【インタビュー】ベル&ロス共同創設者兼クリエイティブ・ ディレクター 「ブルーノ・ベラミッシュ」

FEATURE本誌記事
2019.11.04
三田村優:写真 Photograph by Yu Mitamura
広田雅将(本誌):取材・文 Text by Masayuki Hirota (Chronos-Japan)

気鋭のデザイナーが語るウォッチデザインと装着感のヒント

 今のデザイントレンドは、薄型、小型化、スポーティーである。ケースサイズはさておき、それを先取りしてきたのが、ベル&ロスとそのデザイナーのブルーノ・ベラミッシュである。スポーティーデザインの先駆者として、彼は今のトレンドをどう感じているのだろうか?

ブルーノ・ベラミッシュ

ブルーノ・ベラミッシュ 1965年、フランス生まれ。
ベル&ロス共同創設者兼クリエイティブ・ディレクター。友人のカルロス・A・ロシロと共に、1994年にベル&ロスを創業した。当初はドイツのジンの協力を仰いでいたが、97年にオリジナルモデルを発表。2005年の「BRシリーズ」で、一躍世界的なウォッチメーカーの仲間入りを果たした。なお、好きなデザイナーはジャスパー・モリソンとアルネ・ヤコブセンとのこと。彼らのミニマリズムは、なるほどベラミッシュに共通する。

「私たちがトレンドに先駆けて早くから仕掛けてきたのは事実だ。ベル&ロスはファントムでオールブラックを手掛けた。確かに2007年の発表時、ブラックケースは存在していたが、当時は廃れていた。原点回帰のヴィンテージも同様だね。それとトレンドを語るなら、洗練も加えたい。もっとも、こういうトレンドには周期がある。それと父の時代は選択肢が少なかったが、今は何でも選べるようになった。ミリタリー、クラシック、スポーツ、何でもある」

 果たして、ベラミッシュはどうやって、ハードなプロ用のウォッチデザインをソフトランディングさせたのだろうか?

「デザイナーとして重要なのは、自由に表現することだと思っている。それと期待を超えるものを提供していくこと。ブランドが革新的なことをやるのは怖い。だが、あえて挑戦するのがベル&ロスだと思っているし、実際、私たちには自由が多い」

 もうひとつ挙げたいのは、装着感への配慮だ。彼は話を続ける。

「他ブランドの時計を見ることも多いが、写真ではいいと思っても腕に載せるとイマイチだったりする。このX1は、大きく見えても装着感が良い。というのも、ラグを落とす形状にして、時計の重心を下げているからだ。私は腕が細いのですぐにベルトが落ちるのはいいね」。また彼は、厚みを抑えることの重要性も語った。「制約はあるものの、厚みを抑えるのは大事だ。ボックスサファイアの採用もケースを薄くできる」。
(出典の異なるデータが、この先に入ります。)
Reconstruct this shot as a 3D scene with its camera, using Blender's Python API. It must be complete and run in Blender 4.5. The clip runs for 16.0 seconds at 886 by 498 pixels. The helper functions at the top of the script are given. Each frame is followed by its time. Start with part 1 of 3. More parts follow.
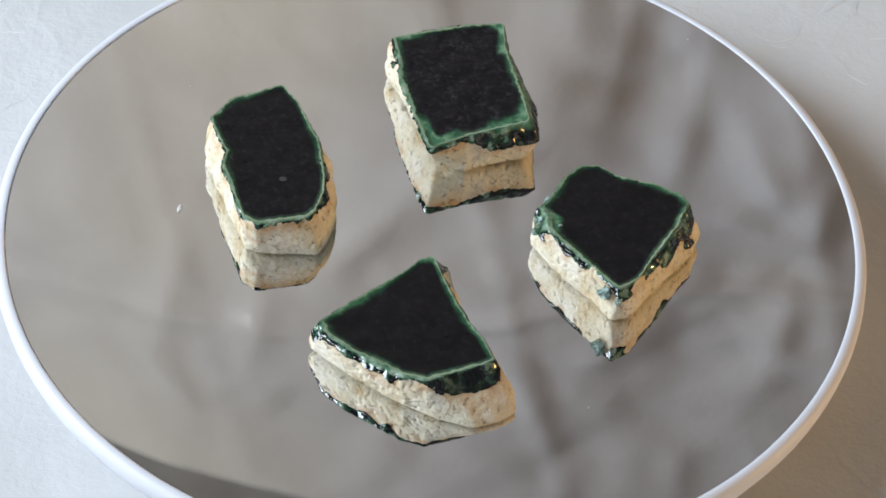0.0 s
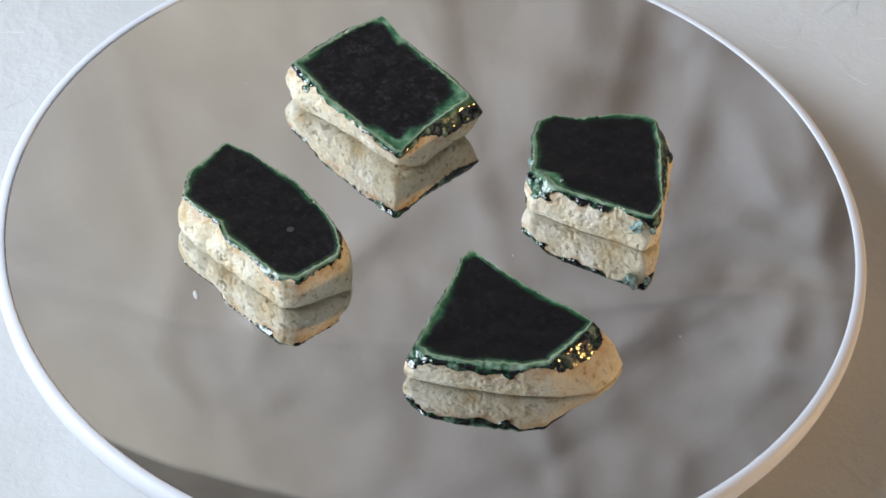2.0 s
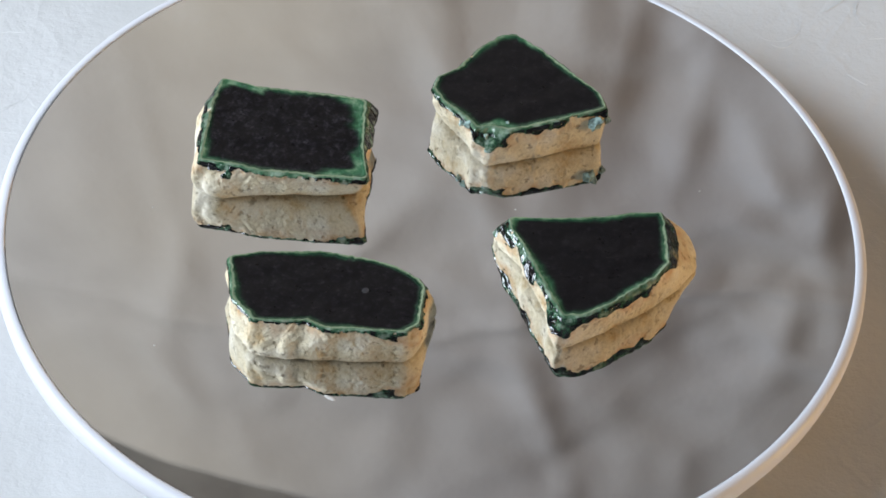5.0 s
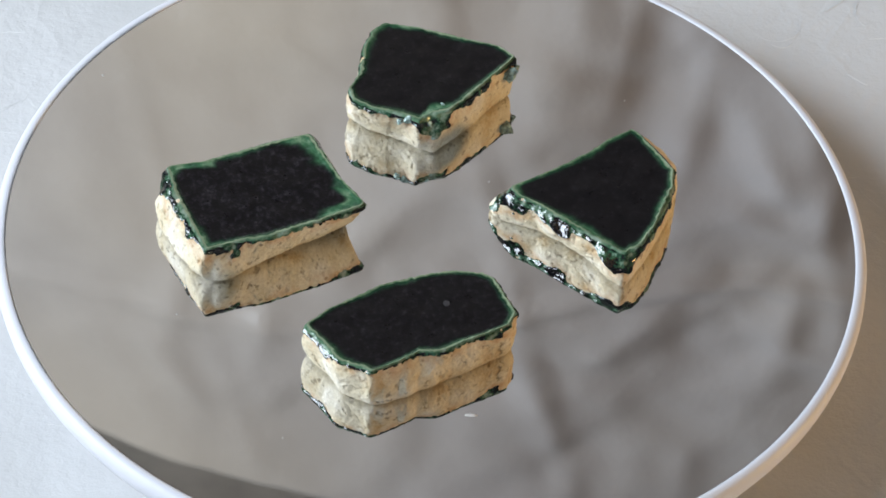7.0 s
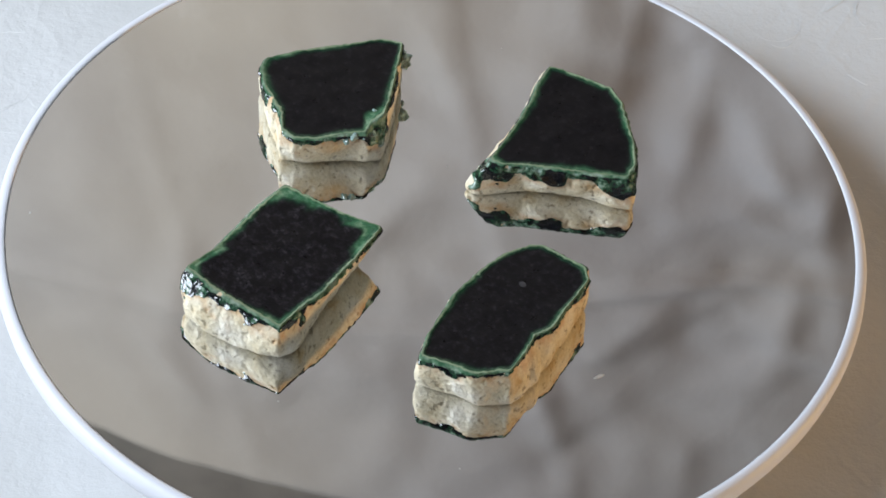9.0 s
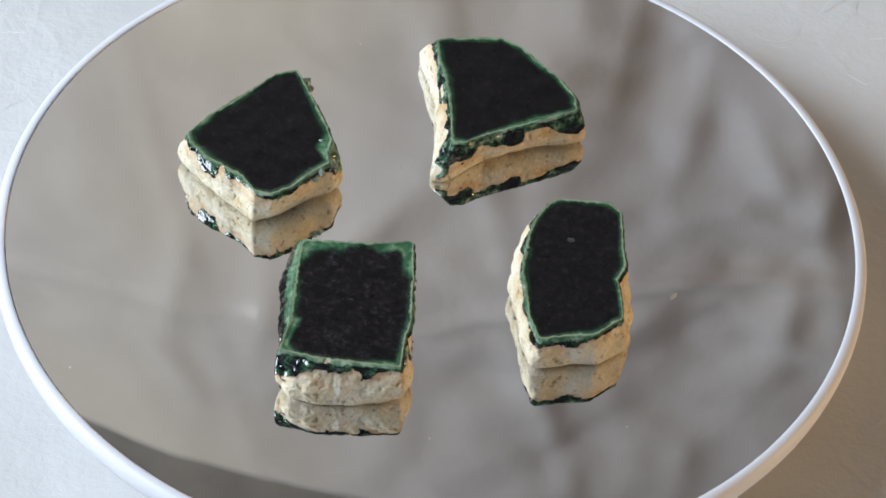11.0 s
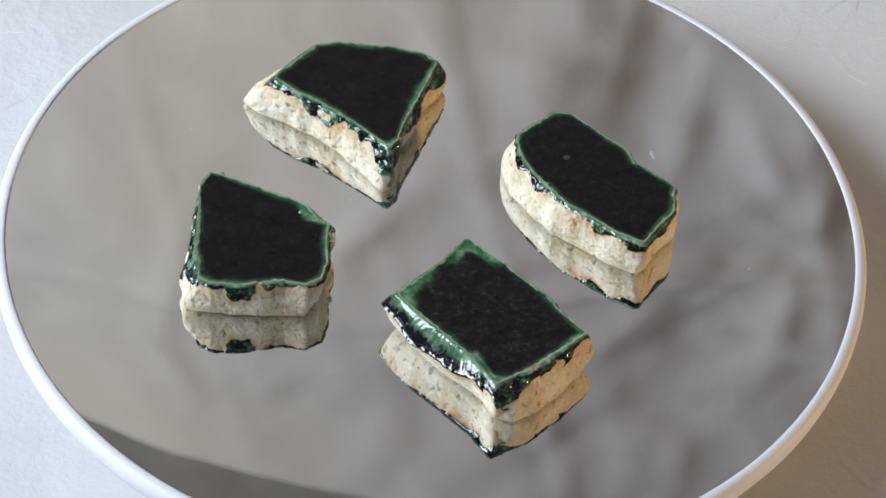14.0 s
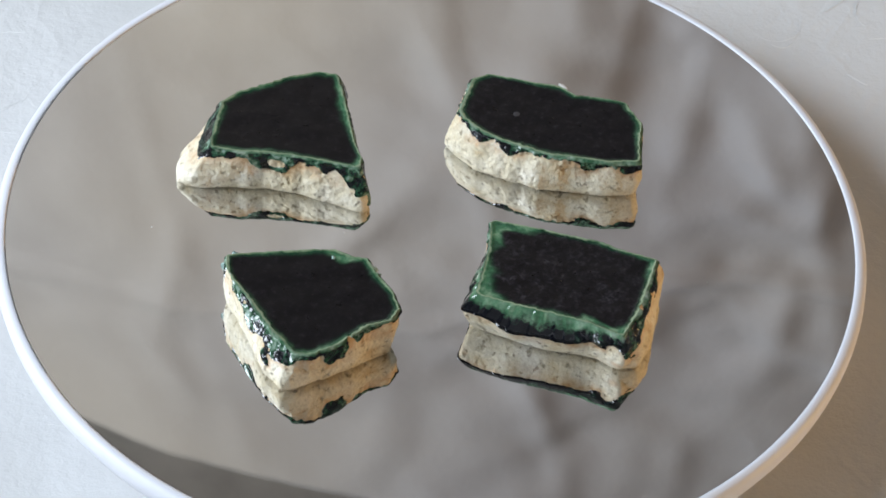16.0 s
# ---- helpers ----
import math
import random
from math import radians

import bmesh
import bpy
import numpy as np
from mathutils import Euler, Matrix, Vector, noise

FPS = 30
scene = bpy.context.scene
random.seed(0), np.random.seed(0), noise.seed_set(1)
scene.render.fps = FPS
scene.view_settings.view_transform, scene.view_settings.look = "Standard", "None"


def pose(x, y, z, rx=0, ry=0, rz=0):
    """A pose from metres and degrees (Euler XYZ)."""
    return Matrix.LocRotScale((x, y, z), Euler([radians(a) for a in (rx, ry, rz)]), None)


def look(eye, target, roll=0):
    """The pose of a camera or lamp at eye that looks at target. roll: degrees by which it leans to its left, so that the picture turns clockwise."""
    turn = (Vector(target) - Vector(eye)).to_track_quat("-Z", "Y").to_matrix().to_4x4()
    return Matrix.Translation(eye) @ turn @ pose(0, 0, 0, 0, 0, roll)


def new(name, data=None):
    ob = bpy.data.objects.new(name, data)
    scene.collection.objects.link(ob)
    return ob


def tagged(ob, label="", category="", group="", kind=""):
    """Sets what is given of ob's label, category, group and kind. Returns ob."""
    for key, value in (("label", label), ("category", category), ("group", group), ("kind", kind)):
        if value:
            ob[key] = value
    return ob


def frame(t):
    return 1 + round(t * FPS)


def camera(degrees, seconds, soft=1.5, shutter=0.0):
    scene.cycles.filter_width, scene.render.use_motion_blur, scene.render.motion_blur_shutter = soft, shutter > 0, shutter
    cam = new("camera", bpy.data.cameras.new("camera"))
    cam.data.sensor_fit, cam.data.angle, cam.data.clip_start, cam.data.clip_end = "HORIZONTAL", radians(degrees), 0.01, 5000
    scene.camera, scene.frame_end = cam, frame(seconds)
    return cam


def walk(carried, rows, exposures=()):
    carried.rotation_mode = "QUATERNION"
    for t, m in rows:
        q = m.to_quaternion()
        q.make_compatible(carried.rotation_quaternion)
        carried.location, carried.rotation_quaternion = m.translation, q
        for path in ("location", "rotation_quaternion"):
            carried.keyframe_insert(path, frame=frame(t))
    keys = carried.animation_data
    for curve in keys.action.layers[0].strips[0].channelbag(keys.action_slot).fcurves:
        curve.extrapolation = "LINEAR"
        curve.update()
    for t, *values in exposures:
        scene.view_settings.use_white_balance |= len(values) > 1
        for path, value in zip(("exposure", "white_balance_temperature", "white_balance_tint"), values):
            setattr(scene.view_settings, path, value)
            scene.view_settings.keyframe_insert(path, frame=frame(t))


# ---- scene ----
# Sizes in metres; the turntable's axis is the z axis and the mirror lies at z = 0.
cam = camera(15.33, 16.0, soft=1.7)
EYE, AIM = (0.00344, -0.53426, 0.53665), (0.00344, -0.00626, 0.0)
cam.data.dof.use_dof = True
cam.data.dof.focus_distance = 0.745
cam.data.dof.aperture_fstop = 90
walk(cam, [(0.0, look(EYE, AIM, 3.82)), (16.0, look(EYE, AIM, 3.82))])

TABLE_Z = -0.021          # the paper under the turntable
MIRROR_R = 0.0975

# ---- light ----
scene.view_settings.exposure = 0.0
world = bpy.data.worlds.new("room_air")
world.use_nodes = True
scene.world = world
world.node_tree.nodes["Background"].inputs[0].default_value = (0.80, 0.86, 1.0, 1)
world.node_tree.nodes["Background"].inputs[1].default_value = 0.05


def area_lamp(name, eye, target, w, h, watts, colour):
    d = bpy.data.lights.new(name, "AREA")
    d.shape, d.size, d.size_y, d.energy, d.color = "RECTANGLE", w, h, watts, colour
    ob = new(name, d)
    ob.matrix_world = look(eye, target)
    return ob


# daylight in the opening of the window, and a warm lamp across the room
area_lamp("window_daylight", (-1.13, -0.10, 0.76), (0.0, 0.0, 0.05), 0.80, 0.84, 30.4, (0.79, 0.885, 1.0))
area_lamp("warm_lamp", (0.87, -0.06, 0.132), (0, 0, 0.0), 0.05, 0.05, 3.0, (1.0, 0.59, 0.20))


# ---- materials ----
def material(name):
    m = bpy.data.materials.new(name)
    m.use_nodes = True
    return m, m.node_tree.nodes, m.node_tree.links, m.node_tree.nodes["Principled BSDF"]


def noise_tex(n, l, scale, detail=4.0, rough=0.6, vec=None):
    t = n.new("ShaderNodeTexNoise")
    t.inputs["Scale"].default_value, t.inputs["Detail"].default_value, t.inputs["Roughness"].default_value = scale, detail, rough
    if vec is not None:
        l.new(vec, t.inputs["Vector"])
    return t.outputs["Fac"]


def coords(n):
    return n.new("ShaderNodeTexCoord").outputs["Object"]


def ramp(n, l, fac, stops, ease=False):
    r = n.new("ShaderNodeValToRGB")
    while len(r.color_ramp.elements) < len(stops):
        r.color_ramp.elements.new(0.5)
    for e, (p, c) in zip(r.color_ramp.elements, stops):
        e.position, e.color = p, (*c, 1)
    if ease:
        r.color_ramp.interpolation = "EASE"
    l.new(fac, r.inputs[0])
    return r.outputs[0]


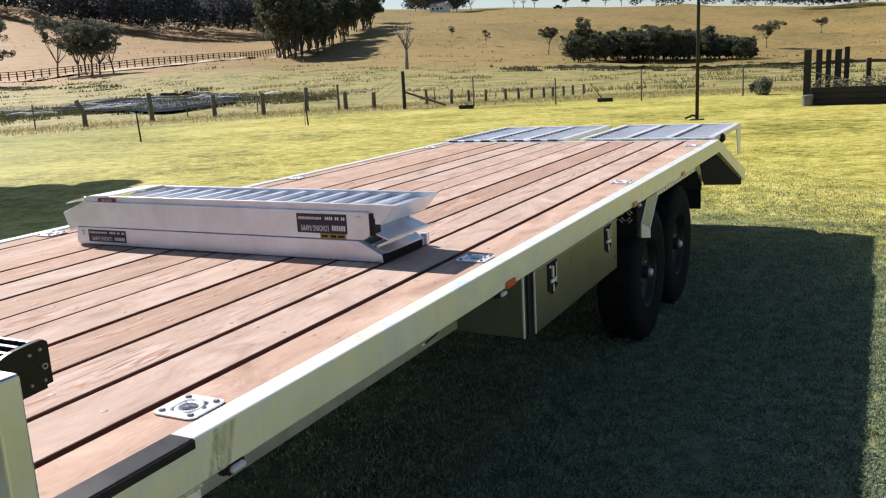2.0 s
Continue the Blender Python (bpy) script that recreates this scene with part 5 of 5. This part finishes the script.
def near_lawn(rg, n):
    r, a = np.abs(rg.normal(0, 1.9, n)), rg.uniform(0, 2 * np.pi, n)
    x, y = 0.55 + 0.80 * r * np.cos(a), 2.6 + 2.1 * r * np.sin(a)
    c = 1.5 * patches(x, y, 0.09, 61) + 0.9 * patches(x, y, 0.23, 62) + 0.5 * patches(0.8 * x + 0.6 * y, 0.8 * y - 0.6 * x, 0.55, 63)
    keep = c + rg.uniform(-1.2, 1.2, n) > -0.85
    return x[keep], y[keep], np.full(keep.sum(), -0.004)


def open_lawn(rg, n):
    d = 7 + 30 * rg.uniform(0, 1, n) ** 0.8
    az = rg.uniform(-6, 82, n)
    keep = rg.uniform(0, 1, n) < 1.0 - 0.85 * np.clip((az - 30) / 25, 0, 1)
    d, az, n = d[keep], np.radians(az[keep]), int(keep.sum())
    x, y = CX - d * np.sin(az), CY + d * np.cos(az)
    return x, y, np.full(n, -0.02)


def fence_line(rg, n):
    d = rg.normal(40.5, 2.6, n)
    az = rg.uniform(-2, 72, n)
    q = [at(a, max(36.0, k)) for a, k in zip(az, d)]
    return np.array([p.x for p in q]), np.array([p.y for p in q]), np.array([p.z for p in q]) - 0.03


def clumped(rg, n, a0, a1, d0, d1, size, cut, stretch=1.0):
    """Spots that gather in ragged patches."""
    d, az = rg.uniform(d0, d1, n), rg.uniform(a0, a1, n)
    out = []
    for a, k in zip(az, d):
        t = radians(a) * k
        v = noise.noise(Vector((t / (size * stretch), k / size, 1.7))) + 0.5 * noise.noise(Vector((t / (size * stretch) * 2.3, k / size * 2.3, 4.1)))
        if v > cut:
            out.append(at(a, k))
    q = np.array([tuple(p) for p in out])
    return q[:, 0], q[:, 1], q[:, 2]


def creek_side(rg, n):
    return clumped(rg, n, 0, 70, 48, 128, 4.5, 0.32, 0.9)


def creek_bank(rg, n):
    return clumped(rg, n, 34, 70, 51, 70, 2.2, 0.05, 1.6)


def far_bank(rg, n):
    return clumped(rg, n, 1, 24, 102, 124, 3.0, 0.42, 1.6)


def near_scrub(rg, n):
    return clumped(rg, n, 42, 70, 80, 122, 3.2, 0.36, 1.2)


def pasture(rg, n):
    return clumped(rg, n, -2, 70, 130, 420, 5.0, 0.42, 1.5)


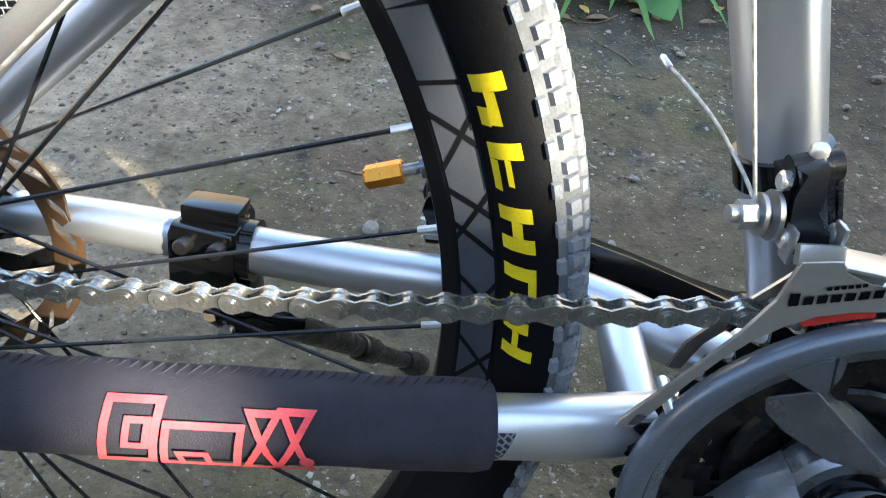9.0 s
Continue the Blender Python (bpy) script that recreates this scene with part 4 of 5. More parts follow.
def build_wheel_prints():
    on_tyre = wheel_surface(tyre_width, 0.0007)
    on_rim = wheel_surface(rim_face, 0.0005)
    # maker's mark on the tyre: five yellow block figures
    bars = (((0.0, 0.34, 0.0, 1.0), (0.34, 1.0, 0.30, 0.62), (0.62, 1.0, 0.0, 0.30)), ((0.0, 0.34, 0.0, 1.0), (0.34, 1.0, 0.0, 0.22), (0.34, 0.9, 0.42, 0.60)),
            ((0.0, 0.32, 0.0, 1.0), (0.32, 0.68, 0.34, 0.66), (0.68, 1.0, 0.0, 1.0)), ((0.0, 0.32, 0.0, 1.0), (0.32, 1.0, 0.74, 1.0), (0.70, 1.0, 0.18, 0.74)),
            ((0.0, 0.30, 0.0, 0.8), (0.30, 0.7, 0.3, 0.5), (0.70, 1.0, 0.0, 1.0)))
    for side in (0, 1):
        for k, letter in enumerate(bars):
            bm = bmesh.new()
            start = 21.7 - 4.85 * k + 180 * side
            for a0, a1, r0, r1 in letter:
                f = lambda a: start - 3.6 * a
                g = lambda r: 0.2962 + 0.0122 * r
                patch(bm, on_tyre, [(f(a0), g(r0)), (f(a1), g(r0)), (f(a1) - 0.12, g(r1)), (f(a0) - 0.12, g(r1))], 3, 4)
            part("yellow_print", bm, YELLOW, rear_wheel, "yellow block print on the tyre wall")
    # grey prints on the rim: slanted fields split by black strokes
    for side in (0, 1):
        base = 180 * side
        bm = bmesh.new()
        for a0, a1 in ((27.5, 22.2), (21.8, -10.5)):
            patch(bm, on_rim, [(base + a0, 0.2782), (base + a1, 0.2782), (base + a1 - 0.8, 0.2922), (base + a0 - 0.8, 0.2922)], 12, 1)
        for a0, a1, r0, r1 in ((29.0, 27.6, 0.2782, 0.2922), (31.6, 29.0, 0.2860, 0.2895), (33.4, 31.8, 0.2782, 0.2922), (36.6, 34.6, 0.2800, 0.2905), (40.2, 38.8, 0.2782, 0.2922), (43.2, 40.2, 0.2885, 0.2922),
                               (46.4, 44.8, 0.2782, 0.2922), (49.6, 46.6, 0.2835, 0.2870), (53.0, 51.4, 0.2782, 0.2922), (56.6, 53.4, 0.2782, 0.2815), (60.0, 58.0, 0.2782, 0.2922)):
            patch(bm, on_rim, [(base + a0, r0), (base + a1, r0), (base + a1 - 0.5, r1), (base + a0 - 0.5, r1)], 3, 1)
        part("grey_print", bm, RIM_GREY, rear_wheel, "grey angular print on the rim")
        over = wheel_surface(rim_face, 0.0009)
        for a0, a1 in ((19.6, 16.4), (15.2, 18.6), (13.2, 10.6), (9.0, 12.4), (10.2, 7.2), (5.2, 1.6), (0.8, 4.4), (-1.0, -4.8), (-5.6, -2.6), (-7.0, -8.6)):
            bm = bmesh.new()
            patch(bm, over, [(base + a0 + 0.32, 0.2780), (base + a0 - 0.32, 0.2780), (base + a1 - 0.32, 0.2924), (base + a1 + 0.32, 0.2924)], 2, 4)
            part("black_stroke", bm, RIM, rear_wheel)

    def upward(start):
        return lambda u, v: on_rim(start + math.degrees(u / 0.283), 0.2905 - v)
    bm = bmesh.new()
    lettering(bm, "27.5", 0.0150, upward(-36.4), width=0.0215)
    part("size_print", bm, WHITE, rear_wheel, "white wheel size number")
    bm = bmesh.new()
    patch(bm, upward(-31.2), [(0, 0.0005), (0.0205, 0.0005), (0.0205, 0.0135), (0, 0.0135)], 5, 1)
    part("yellow_label", bm, YELLOW, rear_wheel)
    bm = bmesh.new()
    lift = wheel_surface(rim_face, 0.0008)
    lettering(bm, "ALLOY", 0.0078, lambda u, v: lift(-31.0 + math.degrees(u / 0.283), 0.2855 - v), width=0.018)
    for k in range(9):
        u = 0.0006 + k * 0.0021
        patch(bm, lambda u, v: lift(-31.0 + math.degrees(u / 0.283), 0.2895 - v), [(u, 0.0), (u + 0.0014, 0.0), (u + 0.0014, 0.0016), (u, 0.0016)], 1, 1)
    part("label_words", bm, BLACK_PRINT, rear_wheel)
    # valve with an orange cap
    bm = bmesh.new()
    a = radians(14.6)
    d = Vector((math.cos(a), 0, math.sin(a)))
    rod(bm, d * 0.256, d * 0.272, 0.0026, 12)
    lathe_at = d * 0.2675
    rod(bm, lathe_at, lathe_at + d * 0.003, 0.0046, 14)
    part("valve", bm, SPIDER, rear_wheel)
    bm = bmesh.new()
    tube(bm, [d * 0.2440, d * 0.2450, d * 0.2595, d * 0.2600], lambda s: 0.0050 if 0.03 < s < 0.98 else 0.0042, 6)
    part("valve_cap", bm, GOLD, rear_wheel, "orange anodised hexagonal valve cap", smooth=False)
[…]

 ミリタリーとプロフェッショナルをベースに、自由に創作を続けるベラミッシュ。どうも彼のデザインスタンスは、トレンドを意識しているようで、それを超えたところにあるようだ。

「私たちベル&ロスには視認性やクォリティといった基準はある。ただひとつのカテゴリーにとどまることはやっていないし、自由にクリエイションを羽ばたかせたい。統一性と一貫した姿勢は必要だが、これらすべてをうまくまとめるのは難しい」

 今はヴィンテージよりもコンテンポラリーに興味があると語るベラミッシュ。今後、どういう時計を作るつもりだろうか?「すぐにできるとは思わないが、複雑時計は作りたいね。もちろん、ブランドが大事にしている高い視認性や大きなインデックス、表示方法などを押さえた上でね」

BR-X1 R.S.19

ベル&ロス 「BR-X1 R.S.19」
ルノーF1チームとのコラボレーションモデル。ケースにチタンとラバーインサート付きセラミックスを採用し、文字盤をオープンワークにすることでムーブメントの内部を見せる。BR-X1の人間工学に基づいたデザインに加え、ベラミッシュが語る通り、短いラグと低重心が優れた装着感をもたらす。自動巻き(BR-CAL.313、ETA2894A2ベース)。56石。2万8800振動/時。Ti×セラミックス(直径45mm)。100m防水。限定250本。予価239万円。